Rows from a dataset of clips and code -
● ● ● ● ● ● ●

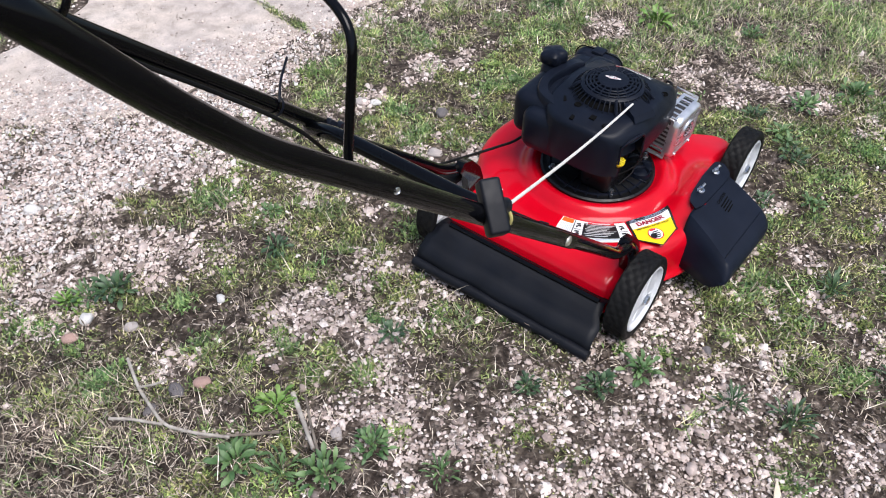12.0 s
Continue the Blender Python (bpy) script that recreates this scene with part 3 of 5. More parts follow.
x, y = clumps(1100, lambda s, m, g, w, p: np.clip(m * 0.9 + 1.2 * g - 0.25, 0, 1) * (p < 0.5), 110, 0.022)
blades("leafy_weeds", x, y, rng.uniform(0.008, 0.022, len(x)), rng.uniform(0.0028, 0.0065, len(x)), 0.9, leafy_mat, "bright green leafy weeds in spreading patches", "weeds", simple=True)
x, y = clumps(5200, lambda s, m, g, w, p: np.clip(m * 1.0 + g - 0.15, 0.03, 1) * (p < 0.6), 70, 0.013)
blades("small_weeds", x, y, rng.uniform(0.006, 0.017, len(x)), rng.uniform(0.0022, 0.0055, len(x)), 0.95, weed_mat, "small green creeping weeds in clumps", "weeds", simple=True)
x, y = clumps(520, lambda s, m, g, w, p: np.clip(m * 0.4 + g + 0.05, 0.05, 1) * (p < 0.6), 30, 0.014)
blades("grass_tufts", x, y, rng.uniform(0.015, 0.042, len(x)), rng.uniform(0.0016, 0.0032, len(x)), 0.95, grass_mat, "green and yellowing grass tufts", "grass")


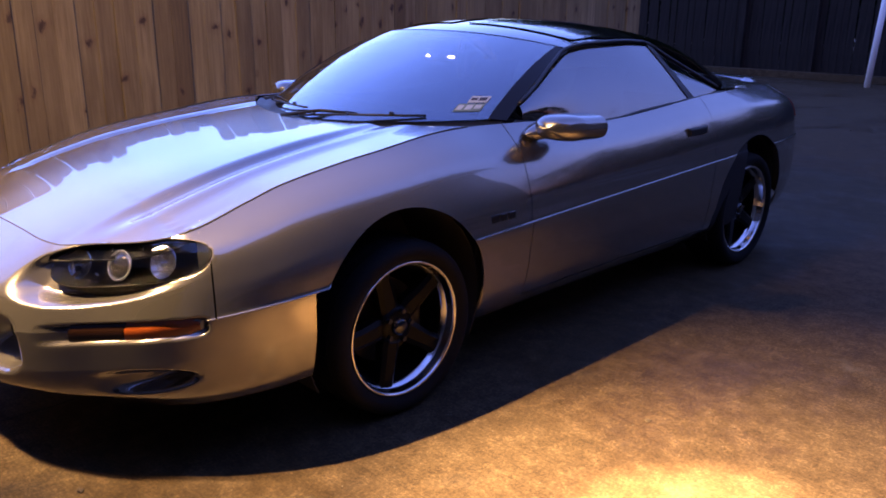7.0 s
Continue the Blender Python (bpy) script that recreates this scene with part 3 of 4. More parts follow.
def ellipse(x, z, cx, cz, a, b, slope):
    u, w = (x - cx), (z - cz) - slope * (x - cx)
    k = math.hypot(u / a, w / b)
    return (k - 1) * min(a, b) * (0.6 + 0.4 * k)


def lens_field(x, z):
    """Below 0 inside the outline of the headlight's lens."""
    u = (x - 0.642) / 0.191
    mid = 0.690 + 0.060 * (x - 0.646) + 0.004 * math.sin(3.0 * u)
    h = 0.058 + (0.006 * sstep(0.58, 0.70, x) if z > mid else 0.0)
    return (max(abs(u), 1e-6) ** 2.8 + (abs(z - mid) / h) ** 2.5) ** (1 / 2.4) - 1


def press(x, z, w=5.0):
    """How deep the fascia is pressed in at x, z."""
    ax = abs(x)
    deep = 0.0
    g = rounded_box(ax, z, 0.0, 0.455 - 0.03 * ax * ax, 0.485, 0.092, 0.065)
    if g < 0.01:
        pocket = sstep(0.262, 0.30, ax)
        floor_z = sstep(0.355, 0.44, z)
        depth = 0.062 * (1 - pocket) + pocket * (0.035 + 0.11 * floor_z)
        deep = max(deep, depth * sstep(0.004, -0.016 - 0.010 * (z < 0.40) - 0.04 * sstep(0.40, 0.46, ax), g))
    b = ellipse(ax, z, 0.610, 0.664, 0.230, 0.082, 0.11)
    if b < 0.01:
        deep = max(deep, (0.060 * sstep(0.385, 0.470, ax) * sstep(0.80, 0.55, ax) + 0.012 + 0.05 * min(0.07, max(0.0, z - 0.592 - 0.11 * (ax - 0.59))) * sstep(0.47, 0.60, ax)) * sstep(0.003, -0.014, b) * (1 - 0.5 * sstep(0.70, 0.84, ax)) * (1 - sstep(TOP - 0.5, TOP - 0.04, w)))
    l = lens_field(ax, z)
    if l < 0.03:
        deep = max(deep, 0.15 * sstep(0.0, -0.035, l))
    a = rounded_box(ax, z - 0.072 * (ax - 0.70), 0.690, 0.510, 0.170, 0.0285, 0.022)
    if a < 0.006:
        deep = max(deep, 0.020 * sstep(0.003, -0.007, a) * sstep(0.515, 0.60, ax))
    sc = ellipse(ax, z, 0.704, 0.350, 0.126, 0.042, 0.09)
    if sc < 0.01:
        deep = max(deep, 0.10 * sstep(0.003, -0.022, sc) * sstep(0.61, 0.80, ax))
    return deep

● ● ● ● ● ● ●

Problem requirements -
Copy out all the data without changing anything, and drop the pictures.

Written response -
12.0 s
Continue the Blender Python (bpy) script that recreates this scene with part 3 of 5. More parts follow.
x, y = clumps(1100, lambda s, m, g, w, p: np.clip(m * 0.9 + 1.2 * g - 0.25, 0, 1) * (p < 0.5), 110, 0.022)
blades("leafy_weeds", x, y, rng.uniform(0.008, 0.022, len(x)), rng.uniform(0.0028, 0.0065, len(x)), 0.9, leafy_mat, "bright green leafy weeds in spreading patches", "weeds", simple=True)
x, y = clumps(5200, lambda s, m, g, w, p: np.clip(m * 1.0 + g - 0.15, 0.03, 1) * (p < 0.6), 70, 0.013)
blades("small_weeds", x, y, rng.uniform(0.006, 0.017, len(x)), rng.uniform(0.0022, 0.0055, len(x)), 0.95, weed_mat, "small green creeping weeds in clumps", "weeds", simple=True)
x, y = clumps(520, lambda s, m, g, w, p: np.clip(m * 0.4 + g + 0.05, 0.05, 1) * (p < 0.6), 30, 0.014)
blades("grass_tufts", x, y, rng.uniform(0.015, 0.042, len(x)), rng.uniform(0.0016, 0.0032, len(x)), 0.95, grass_mat, "green and yellowing grass tufts", "grass")


7.0 s
Continue the Blender Python (bpy) script that recreates this scene with part 3 of 4. More parts follow.
def ellipse(x, z, cx, cz, a, b, slope):
    u, w = (x - cx), (z - cz) - slope * (x - cx)
    k = math.hypot(u / a, w / b)
    return (k - 1) * min(a, b) * (0.6 + 0.4 * k)


def lens_field(x, z):
    """Below 0 inside the outline of the headlight's lens."""
    u = (x - 0.642) / 0.191
    mid = 0.690 + 0.060 * (x - 0.646) + 0.004 * math.sin(3.0 * u)
    h = 0.058 + (0.006 * sstep(0.58, 0.70, x) if z > mid else 0.0)
    return (max(abs(u), 1e-6) ** 2.8 + (abs(z - mid) / h) ** 2.5) ** (1 / 2.4) - 1


def press(x, z, w=5.0):
    """How deep the fascia is pressed in at x, z."""
    ax = abs(x)
    deep = 0.0
    g = rounded_box(ax, z, 0.0, 0.455 - 0.03 * ax * ax, 0.485, 0.092, 0.065)
    if g < 0.01:
        pocket = sstep(0.262, 0.30, ax)
        floor_z = sstep(0.355, 0.44, z)
        depth = 0.062 * (1 - pocket) + pocket * (0.035 + 0.11 * floor_z)
        deep = max(deep, depth * sstep(0.004, -0.016 - 0.010 * (z < 0.40) - 0.04 * sstep(0.40, 0.46, ax), g))
    b = ellipse(ax, z, 0.610, 0.664, 0.230, 0.082, 0.11)
    if b < 0.01:
        deep = max(deep, (0.060 * sstep(0.385, 0.470, ax) * sstep(0.80, 0.55, ax) + 0.012 + 0.05 * min(0.07, max(0.0, z - 0.592 - 0.11 * (ax - 0.59))) * sstep(0.47, 0.60, ax)) * sstep(0.003, -0.014, b) * (1 - 0.5 * sstep(0.70, 0.84, ax)) * (1 - sstep(TOP - 0.5, TOP - 0.04, w)))
    l = lens_field(ax, z)
    if l < 0.03:
        deep = max(deep, 0.15 * sstep(0.0, -0.035, l))
    a = rounded_box(ax, z - 0.072 * (ax - 0.70), 0.690, 0.510, 0.170, 0.0285, 0.022)
    if a < 0.006:
        deep = max(deep, 0.020 * sstep(0.003, -0.007, a) * sstep(0.515, 0.60, ax))
    sc = ellipse(ax, z, 0.704, 0.350, 0.126, 0.042, 0.09)
    if sc < 0.01:
        deep = max(deep, 0.10 * sstep(0.003, -0.022, sc) * sstep(0.61, 0.80, ax))
    return deep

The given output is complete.